Геннадий Федорович посмотрел на меня удивленно и строго, почти сердито и спросил:

— Ну а как же вы думаете чем? Как я мог поступить в тот момент?

Сизов уже спокойно закончил:

— Дали же, конечно, ребятишкам хлеба. И мяса дали и молока. И конфет-леденцов достали.

Помолчав, вспоминает дальше:

— …В другое хозяйство заехал. Тоже тихо, не сеют — горючка кончилась и кормежки нет. А голодный человек, что он наработает?! Такие тогда были дела… Вот и носишься по области из конца в конец, перебрасываешь из одного места в другое — кому бензин, кому подшипники, кому мясо. И уж вовсе не директор треста совхозов я был тогда (это еще до обкома), как официально значился, а просто «доставало». Так я сам себя тогда окрестил…

Какие уж там сроки сева, агротехника! Земля и без того запущена, истощилась за войну. Что она могла родить? От силы пять-шесть центнеров на гектар.

А пришла уборка, та же картина: убирать нечем. Но ведь надо еще и зябь поднимать! Сибирь, она весновспашки не любит. Чем? Какими силами и средствами все это делать? Сейчас вот совсем другое дело, все зависит от ума. А тогда хоть у тебя семь пядей во лбу, не прошибешь. Да и урожай, если вдруг выпадет, тоже беда. Помню, в один послевоенный год уродилось по тридцать пять центнеров на гектаре. Как их взять? «Коммунар» — комбайнешко слабосильный, не по такому урожаю. Захлебывается, давится хлебом. А тут еще дожди — и вовсе встала техника. Потом снег. Запал хлеб… Но ведь жалко, хоть тут плачь! Искали спасение. Молотили по весне. И знаете, по восемнадцать центнеров весной еще все равно взяли!

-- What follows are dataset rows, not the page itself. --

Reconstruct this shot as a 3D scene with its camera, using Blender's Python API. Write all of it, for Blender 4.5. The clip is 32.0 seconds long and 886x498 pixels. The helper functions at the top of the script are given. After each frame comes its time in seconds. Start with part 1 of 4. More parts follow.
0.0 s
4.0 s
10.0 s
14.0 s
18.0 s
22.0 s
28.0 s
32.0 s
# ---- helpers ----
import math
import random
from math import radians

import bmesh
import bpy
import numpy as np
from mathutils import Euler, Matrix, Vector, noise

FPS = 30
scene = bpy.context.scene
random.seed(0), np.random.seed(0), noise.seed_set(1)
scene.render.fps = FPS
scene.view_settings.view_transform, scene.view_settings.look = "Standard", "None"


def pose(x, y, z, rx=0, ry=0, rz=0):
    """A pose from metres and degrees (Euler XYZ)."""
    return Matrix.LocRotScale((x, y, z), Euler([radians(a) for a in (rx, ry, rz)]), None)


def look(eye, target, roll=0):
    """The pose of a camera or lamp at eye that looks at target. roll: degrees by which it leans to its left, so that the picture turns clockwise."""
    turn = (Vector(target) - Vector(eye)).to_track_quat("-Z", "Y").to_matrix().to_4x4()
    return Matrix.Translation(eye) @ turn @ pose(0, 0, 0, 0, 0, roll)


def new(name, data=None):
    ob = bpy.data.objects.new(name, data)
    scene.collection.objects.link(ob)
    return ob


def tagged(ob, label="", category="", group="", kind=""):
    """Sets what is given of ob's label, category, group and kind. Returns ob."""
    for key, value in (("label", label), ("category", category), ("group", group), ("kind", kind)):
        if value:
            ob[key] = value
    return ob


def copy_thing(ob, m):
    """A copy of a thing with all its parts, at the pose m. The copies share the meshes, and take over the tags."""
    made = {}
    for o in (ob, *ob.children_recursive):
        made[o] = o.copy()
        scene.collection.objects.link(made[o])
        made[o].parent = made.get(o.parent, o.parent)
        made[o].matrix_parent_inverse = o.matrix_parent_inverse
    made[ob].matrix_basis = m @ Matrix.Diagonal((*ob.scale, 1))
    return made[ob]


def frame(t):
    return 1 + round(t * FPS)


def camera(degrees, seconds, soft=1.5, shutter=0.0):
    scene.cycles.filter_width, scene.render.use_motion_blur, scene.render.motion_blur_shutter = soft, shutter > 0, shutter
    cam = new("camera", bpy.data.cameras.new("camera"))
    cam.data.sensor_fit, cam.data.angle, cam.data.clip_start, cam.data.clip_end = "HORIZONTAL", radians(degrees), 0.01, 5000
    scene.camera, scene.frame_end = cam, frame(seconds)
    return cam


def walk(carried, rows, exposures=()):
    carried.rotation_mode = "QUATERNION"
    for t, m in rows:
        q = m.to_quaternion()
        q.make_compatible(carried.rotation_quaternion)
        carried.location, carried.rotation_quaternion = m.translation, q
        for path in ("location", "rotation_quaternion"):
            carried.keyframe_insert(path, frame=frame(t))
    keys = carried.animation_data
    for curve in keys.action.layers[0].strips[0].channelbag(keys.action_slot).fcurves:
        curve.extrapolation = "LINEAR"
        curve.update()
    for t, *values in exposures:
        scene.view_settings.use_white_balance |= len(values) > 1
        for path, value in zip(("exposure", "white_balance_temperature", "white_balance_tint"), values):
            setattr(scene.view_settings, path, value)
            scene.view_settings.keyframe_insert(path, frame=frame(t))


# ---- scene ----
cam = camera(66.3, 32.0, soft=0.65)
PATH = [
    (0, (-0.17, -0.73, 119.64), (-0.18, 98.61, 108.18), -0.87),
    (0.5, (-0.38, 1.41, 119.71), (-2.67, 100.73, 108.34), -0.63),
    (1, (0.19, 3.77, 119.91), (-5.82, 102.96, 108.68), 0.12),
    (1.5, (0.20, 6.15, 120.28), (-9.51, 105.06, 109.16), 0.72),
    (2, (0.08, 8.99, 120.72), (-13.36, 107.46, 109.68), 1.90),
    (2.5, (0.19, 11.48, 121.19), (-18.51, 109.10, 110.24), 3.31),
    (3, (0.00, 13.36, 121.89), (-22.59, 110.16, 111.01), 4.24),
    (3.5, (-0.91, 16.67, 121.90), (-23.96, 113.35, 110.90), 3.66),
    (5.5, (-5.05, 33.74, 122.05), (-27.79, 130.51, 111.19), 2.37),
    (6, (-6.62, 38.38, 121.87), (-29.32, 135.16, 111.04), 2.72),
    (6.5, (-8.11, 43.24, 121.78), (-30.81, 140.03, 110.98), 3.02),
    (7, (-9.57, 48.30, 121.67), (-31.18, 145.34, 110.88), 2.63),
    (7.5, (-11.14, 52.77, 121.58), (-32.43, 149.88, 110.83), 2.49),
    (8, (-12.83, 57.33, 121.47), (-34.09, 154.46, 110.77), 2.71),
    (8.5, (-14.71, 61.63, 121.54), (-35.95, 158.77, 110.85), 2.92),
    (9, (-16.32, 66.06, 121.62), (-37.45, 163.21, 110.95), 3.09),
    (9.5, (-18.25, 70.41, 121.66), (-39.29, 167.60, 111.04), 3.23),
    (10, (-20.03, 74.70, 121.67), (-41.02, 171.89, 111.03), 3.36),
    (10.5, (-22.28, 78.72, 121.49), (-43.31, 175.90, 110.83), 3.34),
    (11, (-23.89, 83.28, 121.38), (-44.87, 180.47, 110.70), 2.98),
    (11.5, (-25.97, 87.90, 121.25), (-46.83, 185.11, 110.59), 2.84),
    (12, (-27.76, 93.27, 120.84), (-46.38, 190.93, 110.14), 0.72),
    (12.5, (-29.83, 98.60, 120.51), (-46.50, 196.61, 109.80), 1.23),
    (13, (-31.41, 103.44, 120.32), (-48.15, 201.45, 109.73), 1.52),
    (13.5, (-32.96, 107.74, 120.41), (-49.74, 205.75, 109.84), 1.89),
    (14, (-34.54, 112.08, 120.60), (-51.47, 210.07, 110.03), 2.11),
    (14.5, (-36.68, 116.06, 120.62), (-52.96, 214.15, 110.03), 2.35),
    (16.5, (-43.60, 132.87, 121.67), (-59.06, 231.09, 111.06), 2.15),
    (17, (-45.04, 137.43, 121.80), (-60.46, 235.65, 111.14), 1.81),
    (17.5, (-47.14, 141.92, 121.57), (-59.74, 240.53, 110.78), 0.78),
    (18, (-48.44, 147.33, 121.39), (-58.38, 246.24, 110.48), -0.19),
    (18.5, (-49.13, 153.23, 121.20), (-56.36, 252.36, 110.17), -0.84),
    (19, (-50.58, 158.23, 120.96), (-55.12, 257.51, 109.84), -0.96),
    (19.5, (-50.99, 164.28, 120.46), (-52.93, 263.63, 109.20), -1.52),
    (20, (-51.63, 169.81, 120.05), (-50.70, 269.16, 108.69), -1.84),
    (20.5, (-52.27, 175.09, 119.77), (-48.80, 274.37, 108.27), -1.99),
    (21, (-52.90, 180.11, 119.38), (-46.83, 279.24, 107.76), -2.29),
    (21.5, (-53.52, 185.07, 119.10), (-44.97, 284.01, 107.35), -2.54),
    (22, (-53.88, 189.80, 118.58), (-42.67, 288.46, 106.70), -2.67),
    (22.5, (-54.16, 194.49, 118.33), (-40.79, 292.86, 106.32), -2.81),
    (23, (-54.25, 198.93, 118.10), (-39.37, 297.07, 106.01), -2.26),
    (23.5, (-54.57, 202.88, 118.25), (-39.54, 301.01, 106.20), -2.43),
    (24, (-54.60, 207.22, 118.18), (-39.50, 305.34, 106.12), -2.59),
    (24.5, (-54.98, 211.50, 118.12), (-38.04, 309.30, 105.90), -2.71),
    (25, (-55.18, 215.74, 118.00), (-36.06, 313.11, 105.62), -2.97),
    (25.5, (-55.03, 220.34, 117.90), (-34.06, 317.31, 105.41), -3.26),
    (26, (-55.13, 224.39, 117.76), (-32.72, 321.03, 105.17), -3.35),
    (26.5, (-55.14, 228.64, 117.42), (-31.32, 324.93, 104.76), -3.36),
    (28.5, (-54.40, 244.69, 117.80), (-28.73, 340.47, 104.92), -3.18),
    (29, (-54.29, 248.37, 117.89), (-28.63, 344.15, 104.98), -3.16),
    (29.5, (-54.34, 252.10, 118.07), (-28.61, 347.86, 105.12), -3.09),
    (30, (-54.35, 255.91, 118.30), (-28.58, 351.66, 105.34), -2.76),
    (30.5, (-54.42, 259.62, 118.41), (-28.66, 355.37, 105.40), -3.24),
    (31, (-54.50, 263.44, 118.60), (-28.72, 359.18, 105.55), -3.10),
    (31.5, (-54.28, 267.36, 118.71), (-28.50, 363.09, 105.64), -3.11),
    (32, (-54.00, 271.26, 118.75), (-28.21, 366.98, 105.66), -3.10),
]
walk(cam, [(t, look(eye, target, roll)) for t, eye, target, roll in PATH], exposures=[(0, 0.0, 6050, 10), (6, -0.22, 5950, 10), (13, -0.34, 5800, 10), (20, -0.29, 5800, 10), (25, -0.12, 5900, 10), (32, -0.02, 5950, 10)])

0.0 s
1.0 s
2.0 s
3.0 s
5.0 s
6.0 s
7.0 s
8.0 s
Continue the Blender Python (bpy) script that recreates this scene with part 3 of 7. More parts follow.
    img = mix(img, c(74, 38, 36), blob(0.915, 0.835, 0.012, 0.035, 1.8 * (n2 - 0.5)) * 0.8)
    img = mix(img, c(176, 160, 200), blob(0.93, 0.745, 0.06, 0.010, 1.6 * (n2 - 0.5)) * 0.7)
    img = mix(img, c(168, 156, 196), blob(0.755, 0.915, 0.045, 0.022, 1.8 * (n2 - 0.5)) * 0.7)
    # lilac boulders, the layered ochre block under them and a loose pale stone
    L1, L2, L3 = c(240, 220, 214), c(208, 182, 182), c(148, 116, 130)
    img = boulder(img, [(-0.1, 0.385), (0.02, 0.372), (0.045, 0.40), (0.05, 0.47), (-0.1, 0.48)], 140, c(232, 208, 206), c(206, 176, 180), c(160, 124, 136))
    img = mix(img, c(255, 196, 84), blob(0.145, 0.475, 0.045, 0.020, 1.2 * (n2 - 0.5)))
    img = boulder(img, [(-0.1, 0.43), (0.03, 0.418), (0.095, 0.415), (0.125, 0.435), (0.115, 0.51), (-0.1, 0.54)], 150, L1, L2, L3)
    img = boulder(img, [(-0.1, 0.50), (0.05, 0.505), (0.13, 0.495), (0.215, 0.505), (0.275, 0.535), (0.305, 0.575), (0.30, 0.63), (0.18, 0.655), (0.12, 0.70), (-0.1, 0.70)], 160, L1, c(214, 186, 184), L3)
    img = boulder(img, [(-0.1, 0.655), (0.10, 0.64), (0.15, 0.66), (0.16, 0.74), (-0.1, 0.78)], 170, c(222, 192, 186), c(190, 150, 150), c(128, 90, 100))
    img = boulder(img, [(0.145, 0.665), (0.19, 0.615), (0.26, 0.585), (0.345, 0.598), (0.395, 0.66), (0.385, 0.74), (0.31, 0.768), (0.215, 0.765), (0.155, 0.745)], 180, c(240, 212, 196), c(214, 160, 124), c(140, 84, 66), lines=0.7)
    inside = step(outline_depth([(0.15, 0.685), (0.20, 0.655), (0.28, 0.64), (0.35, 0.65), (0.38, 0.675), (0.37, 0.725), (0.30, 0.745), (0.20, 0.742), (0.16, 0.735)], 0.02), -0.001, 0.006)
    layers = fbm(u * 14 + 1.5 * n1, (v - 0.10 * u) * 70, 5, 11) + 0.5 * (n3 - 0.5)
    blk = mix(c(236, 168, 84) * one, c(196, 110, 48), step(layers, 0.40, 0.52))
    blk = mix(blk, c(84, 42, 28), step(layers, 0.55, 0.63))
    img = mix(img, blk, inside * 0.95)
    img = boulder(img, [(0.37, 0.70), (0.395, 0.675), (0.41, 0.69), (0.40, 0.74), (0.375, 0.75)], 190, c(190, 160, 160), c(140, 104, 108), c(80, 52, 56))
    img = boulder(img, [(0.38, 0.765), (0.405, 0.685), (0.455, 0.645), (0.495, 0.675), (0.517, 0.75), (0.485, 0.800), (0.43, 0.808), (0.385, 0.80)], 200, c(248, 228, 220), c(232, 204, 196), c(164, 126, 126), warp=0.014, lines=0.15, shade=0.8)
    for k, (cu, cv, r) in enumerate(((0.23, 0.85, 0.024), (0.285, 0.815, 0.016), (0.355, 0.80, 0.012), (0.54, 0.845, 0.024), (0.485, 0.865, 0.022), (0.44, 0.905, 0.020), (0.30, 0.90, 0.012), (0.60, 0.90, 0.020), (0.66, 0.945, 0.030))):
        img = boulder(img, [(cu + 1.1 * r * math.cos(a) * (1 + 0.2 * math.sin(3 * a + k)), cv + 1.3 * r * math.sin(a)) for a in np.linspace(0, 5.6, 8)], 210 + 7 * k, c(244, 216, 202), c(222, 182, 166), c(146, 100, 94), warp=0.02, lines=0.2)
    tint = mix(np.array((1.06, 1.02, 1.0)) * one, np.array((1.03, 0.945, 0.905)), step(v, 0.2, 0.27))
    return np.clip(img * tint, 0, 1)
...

Вот так мы поднимались после войны. И в конце концов все-таки болезни прошли, дитя выжило…

— Но случилось, понятно, не сразу. Коренной поворот произошел восемь лет спустя после мартовского Пленума ЦК КПСС 1953 года.

Именно после этого Пленума в «Большевике» по-настоящему поняли и учение своего славного земляка Терентия Семеновича Мальцева. Система Мальцева обрела тогда уже и материальную силу. Его советы, его многолетний опыт становятся зримым достоянием хозяйства…

Почему же о нем здесь, о Терентии Семеновиче? Хотя почему бы и нет: Мальцев тоже сибиряк, тоже курганец. Не только зона — область одна, земляки. Но истинная-то суть здесь не в этом.

Есть люди, не рассказав о судьбе, о мыслях и поступках которых, труднее понять судьбы и биографии других людей, живущих рядом. Именно таким человеком видится мне Терентий Семенович. Без его судьбы, без его отношения к полю не понять до конца и биографию поля «Большевика», хлеборобов.